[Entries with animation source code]
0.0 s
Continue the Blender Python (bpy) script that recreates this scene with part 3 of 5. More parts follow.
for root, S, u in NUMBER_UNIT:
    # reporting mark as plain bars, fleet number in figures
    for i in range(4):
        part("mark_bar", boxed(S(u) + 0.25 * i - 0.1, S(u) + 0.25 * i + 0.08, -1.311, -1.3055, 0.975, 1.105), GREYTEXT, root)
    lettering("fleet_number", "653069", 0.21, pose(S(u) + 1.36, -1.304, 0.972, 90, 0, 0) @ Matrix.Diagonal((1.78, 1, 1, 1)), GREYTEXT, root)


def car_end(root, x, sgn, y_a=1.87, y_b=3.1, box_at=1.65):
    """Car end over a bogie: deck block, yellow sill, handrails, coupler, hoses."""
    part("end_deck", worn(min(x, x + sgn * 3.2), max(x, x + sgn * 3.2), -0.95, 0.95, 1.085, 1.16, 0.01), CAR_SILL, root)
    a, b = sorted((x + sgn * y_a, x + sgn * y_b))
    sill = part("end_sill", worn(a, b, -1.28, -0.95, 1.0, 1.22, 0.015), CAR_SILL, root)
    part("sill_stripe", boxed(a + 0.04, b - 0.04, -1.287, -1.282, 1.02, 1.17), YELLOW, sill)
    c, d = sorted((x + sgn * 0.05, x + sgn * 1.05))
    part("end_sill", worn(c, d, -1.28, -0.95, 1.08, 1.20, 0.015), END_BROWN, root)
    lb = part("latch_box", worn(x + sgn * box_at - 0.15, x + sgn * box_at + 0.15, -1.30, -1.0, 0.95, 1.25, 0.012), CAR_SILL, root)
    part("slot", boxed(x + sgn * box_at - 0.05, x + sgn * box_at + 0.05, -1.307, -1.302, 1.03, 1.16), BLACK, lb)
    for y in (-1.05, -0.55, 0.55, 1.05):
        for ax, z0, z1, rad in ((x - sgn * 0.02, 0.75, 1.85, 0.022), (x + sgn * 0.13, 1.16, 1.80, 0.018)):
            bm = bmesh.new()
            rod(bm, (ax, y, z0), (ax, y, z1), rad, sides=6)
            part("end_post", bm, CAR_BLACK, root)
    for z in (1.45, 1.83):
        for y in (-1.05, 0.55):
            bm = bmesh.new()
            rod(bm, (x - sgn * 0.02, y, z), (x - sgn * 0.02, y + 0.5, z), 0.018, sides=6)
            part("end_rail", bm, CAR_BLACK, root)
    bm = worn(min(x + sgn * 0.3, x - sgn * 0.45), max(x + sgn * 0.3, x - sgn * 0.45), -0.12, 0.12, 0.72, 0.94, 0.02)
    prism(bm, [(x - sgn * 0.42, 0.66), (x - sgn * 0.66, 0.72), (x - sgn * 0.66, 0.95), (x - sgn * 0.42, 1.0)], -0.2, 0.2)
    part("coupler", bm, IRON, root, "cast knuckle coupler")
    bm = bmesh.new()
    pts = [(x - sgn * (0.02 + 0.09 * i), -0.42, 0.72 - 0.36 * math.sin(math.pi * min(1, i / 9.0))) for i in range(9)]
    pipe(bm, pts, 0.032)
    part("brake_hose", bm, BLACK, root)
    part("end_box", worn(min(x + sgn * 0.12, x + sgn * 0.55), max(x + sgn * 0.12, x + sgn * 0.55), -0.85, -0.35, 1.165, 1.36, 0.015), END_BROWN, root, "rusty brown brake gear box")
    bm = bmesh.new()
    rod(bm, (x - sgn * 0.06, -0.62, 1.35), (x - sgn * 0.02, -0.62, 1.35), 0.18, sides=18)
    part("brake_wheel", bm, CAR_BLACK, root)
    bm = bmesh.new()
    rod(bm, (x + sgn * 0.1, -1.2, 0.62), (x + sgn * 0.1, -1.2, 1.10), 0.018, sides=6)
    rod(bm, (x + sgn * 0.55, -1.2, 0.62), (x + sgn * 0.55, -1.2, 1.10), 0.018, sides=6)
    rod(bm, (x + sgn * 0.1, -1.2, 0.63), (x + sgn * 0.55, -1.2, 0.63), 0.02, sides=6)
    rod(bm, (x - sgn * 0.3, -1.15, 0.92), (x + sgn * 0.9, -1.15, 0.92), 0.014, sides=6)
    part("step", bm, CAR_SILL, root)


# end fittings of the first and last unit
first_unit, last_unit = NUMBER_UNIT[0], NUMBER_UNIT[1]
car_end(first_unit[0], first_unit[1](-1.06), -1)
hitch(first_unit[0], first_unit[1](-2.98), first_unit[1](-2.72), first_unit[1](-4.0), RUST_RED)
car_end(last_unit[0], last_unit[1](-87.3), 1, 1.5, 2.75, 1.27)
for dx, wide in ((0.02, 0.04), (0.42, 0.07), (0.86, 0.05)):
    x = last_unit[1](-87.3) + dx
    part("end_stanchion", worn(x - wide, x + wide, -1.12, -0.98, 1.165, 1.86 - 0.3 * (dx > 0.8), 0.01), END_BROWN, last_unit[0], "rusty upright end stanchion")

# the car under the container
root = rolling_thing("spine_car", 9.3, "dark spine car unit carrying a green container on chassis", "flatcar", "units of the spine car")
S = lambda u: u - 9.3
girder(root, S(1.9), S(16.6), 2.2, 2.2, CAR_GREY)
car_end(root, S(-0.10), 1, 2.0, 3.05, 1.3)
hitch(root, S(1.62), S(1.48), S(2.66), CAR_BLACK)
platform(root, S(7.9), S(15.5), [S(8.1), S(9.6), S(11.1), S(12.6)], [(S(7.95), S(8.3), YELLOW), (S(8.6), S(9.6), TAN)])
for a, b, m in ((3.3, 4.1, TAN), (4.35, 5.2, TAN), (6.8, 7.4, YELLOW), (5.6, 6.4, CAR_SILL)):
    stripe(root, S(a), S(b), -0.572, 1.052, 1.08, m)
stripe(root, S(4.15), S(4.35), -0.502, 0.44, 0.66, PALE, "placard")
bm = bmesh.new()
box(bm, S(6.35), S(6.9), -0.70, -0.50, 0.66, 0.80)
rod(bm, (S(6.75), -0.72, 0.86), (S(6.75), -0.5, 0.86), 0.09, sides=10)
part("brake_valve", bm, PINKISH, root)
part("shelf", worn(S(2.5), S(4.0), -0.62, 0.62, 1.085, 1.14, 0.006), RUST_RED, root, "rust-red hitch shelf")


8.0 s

# INSTRUCTION
Please output the entire listing exactly as it stands.

# RESULT OF THE TASK
0.0 s
Continue the Blender Python (bpy) script that recreates this scene with part 3 of 5. More parts follow.
for root, S, u in NUMBER_UNIT:
    # reporting mark as plain bars, fleet number in figures
    for i in range(4):
        part("mark_bar", boxed(S(u) + 0.25 * i - 0.1, S(u) + 0.25 * i + 0.08, -1.311, -1.3055, 0.975, 1.105), GREYTEXT, root)
    lettering("fleet_number", "653069", 0.21, pose(S(u) + 1.36, -1.304, 0.972, 90, 0, 0) @ Matrix.Diagonal((1.78, 1, 1, 1)), GREYTEXT, root)


def car_end(root, x, sgn, y_a=1.87, y_b=3.1, box_at=1.65):
    """Car end over a bogie: deck block, yellow sill, handrails, coupler, hoses."""
    part("end_deck", worn(min(x, x + sgn * 3.2), max(x, x + sgn * 3.2), -0.95, 0.95, 1.085, 1.16, 0.01), CAR_SILL, root)
    a, b = sorted((x + sgn * y_a, x + sgn * y_b))
    sill = part("end_sill", worn(a, b, -1.28, -0.95, 1.0, 1.22, 0.015), CAR_SILL, root)
    part("sill_stripe", boxed(a + 0.04, b - 0.04, -1.287, -1.282, 1.02, 1.17), YELLOW, sill)
    c, d = sorted((x + sgn * 0.05, x + sgn * 1.05))
    part("end_sill", worn(c, d, -1.28, -0.95, 1.08, 1.20, 0.015), END_BROWN, root)
    lb = part("latch_box", worn(x + sgn * box_at - 0.15, x + sgn * box_at + 0.15, -1.30, -1.0, 0.95, 1.25, 0.012), CAR_SILL, root)
    part("slot", boxed(x + sgn * box_at - 0.05, x + sgn * box_at + 0.05, -1.307, -1.302, 1.03, 1.16), BLACK, lb)
    for y in (-1.05, -0.55, 0.55, 1.05):
        for ax, z0, z1, rad in ((x - sgn * 0.02, 0.75, 1.85, 0.022), (x + sgn * 0.13, 1.16, 1.80, 0.018)):
            bm = bmesh.new()
            rod(bm, (ax, y, z0), (ax, y, z1), rad, sides=6)
            part("end_post", bm, CAR_BLACK, root)
    for z in (1.45, 1.83):
        for y in (-1.05, 0.55):
            bm = bmesh.new()
            rod(bm, (x - sgn * 0.02, y, z), (x - sgn * 0.02, y + 0.5, z), 0.018, sides=6)
            part("end_rail", bm, CAR_BLACK, root)
    bm = worn(min(x + sgn * 0.3, x - sgn * 0.45), max(x + sgn * 0.3, x - sgn * 0.45), -0.12, 0.12, 0.72, 0.94, 0.02)
    prism(bm, [(x - sgn * 0.42, 0.66), (x - sgn * 0.66, 0.72), (x - sgn * 0.66, 0.95), (x - sgn * 0.42, 1.0)], -0.2, 0.2)
    part("coupler", bm, IRON, root, "cast knuckle coupler")
    bm = bmesh.new()
    pts = [(x - sgn * (0.02 + 0.09 * i), -0.42, 0.72 - 0.36 * math.sin(math.pi * min(1, i / 9.0))) for i in range(9)]
    pipe(bm, pts, 0.032)
    part("brake_hose", bm, BLACK, root)
    part("end_box", worn(min(x + sgn * 0.12, x + sgn * 0.55), max(x + sgn * 0.12, x + sgn * 0.55), -0.85, -0.35, 1.165, 1.36, 0.015), END_BROWN, root, "rusty brown brake gear box")
    bm = bmesh.new()
    rod(bm, (x - sgn * 0.06, -0.62, 1.35), (x - sgn * 0.02, -0.62, 1.35), 0.18, sides=18)
    part("brake_wheel", bm, CAR_BLACK, root)
    bm = bmesh.new()
    rod(bm, (x + sgn * 0.1, -1.2, 0.62), (x + sgn * 0.1, -1.2, 1.10), 0.018, sides=6)
    rod(bm, (x + sgn * 0.55, -1.2, 0.62), (x + sgn * 0.55, -1.2, 1.10), 0.018, sides=6)
    rod(bm, (x + sgn * 0.1, -1.2, 0.63), (x + sgn * 0.55, -1.2, 0.63), 0.02, sides=6)
    rod(bm, (x - sgn * 0.3, -1.15, 0.92), (x + sgn * 0.9, -1.15, 0.92), 0.014, sides=6)
    part("step", bm, CAR_SILL, root)


# end fittings of the first and last unit
first_unit, last_unit = NUMBER_UNIT[0], NUMBER_UNIT[1]
car_end(first_unit[0], first_unit[1](-1.06), -1)
hitch(first_unit[0], first_unit[1](-2.98), first_unit[1](-2.72), first_unit[1](-4.0), RUST_RED)
car_end(last_unit[0], last_unit[1](-87.3), 1, 1.5, 2.75, 1.27)
for dx, wide in ((0.02, 0.04), (0.42, 0.07), (0.86, 0.05)):
    x = last_unit[1](-87.3) + dx
    part("end_stanchion", worn(x - wide, x + wide, -1.12, -0.98, 1.165, 1.86 - 0.3 * (dx > 0.8), 0.01), END_BROWN, last_unit[0], "rusty upright end stanchion")

# the car under the container
root = rolling_thing("spine_car", 9.3, "dark spine car unit carrying a green container on chassis", "flatcar", "units of the spine car")
S = lambda u: u - 9.3
girder(root, S(1.9), S(16.6), 2.2, 2.2, CAR_GREY)
car_end(root, S(-0.10), 1, 2.0, 3.05, 1.3)
hitch(root, S(1.62), S(1.48), S(2.66), CAR_BLACK)
platform(root, S(7.9), S(15.5), [S(8.1), S(9.6), S(11.1), S(12.6)], [(S(7.95), S(8.3), YELLOW), (S(8.6), S(9.6), TAN)])
for a, b, m in ((3.3, 4.1, TAN), (4.35, 5.2, TAN), (6.8, 7.4, YELLOW), (5.6, 6.4, CAR_SILL)):
    stripe(root, S(a), S(b), -0.572, 1.052, 1.08, m)
stripe(root, S(4.15), S(4.35), -0.502, 0.44, 0.66, PALE, "placard")
bm = bmesh.new()
box(bm, S(6.35), S(6.9), -0.70, -0.50, 0.66, 0.80)
rod(bm, (S(6.75), -0.72, 0.86), (S(6.75), -0.5, 0.86), 0.09, sides=10)
part("brake_valve", bm, PINKISH, root)
part("shelf", worn(S(2.5), S(4.0), -0.62, 0.62, 1.085, 1.14, 0.006), RUST_RED, root, "rust-red hitch shelf")


8.0 s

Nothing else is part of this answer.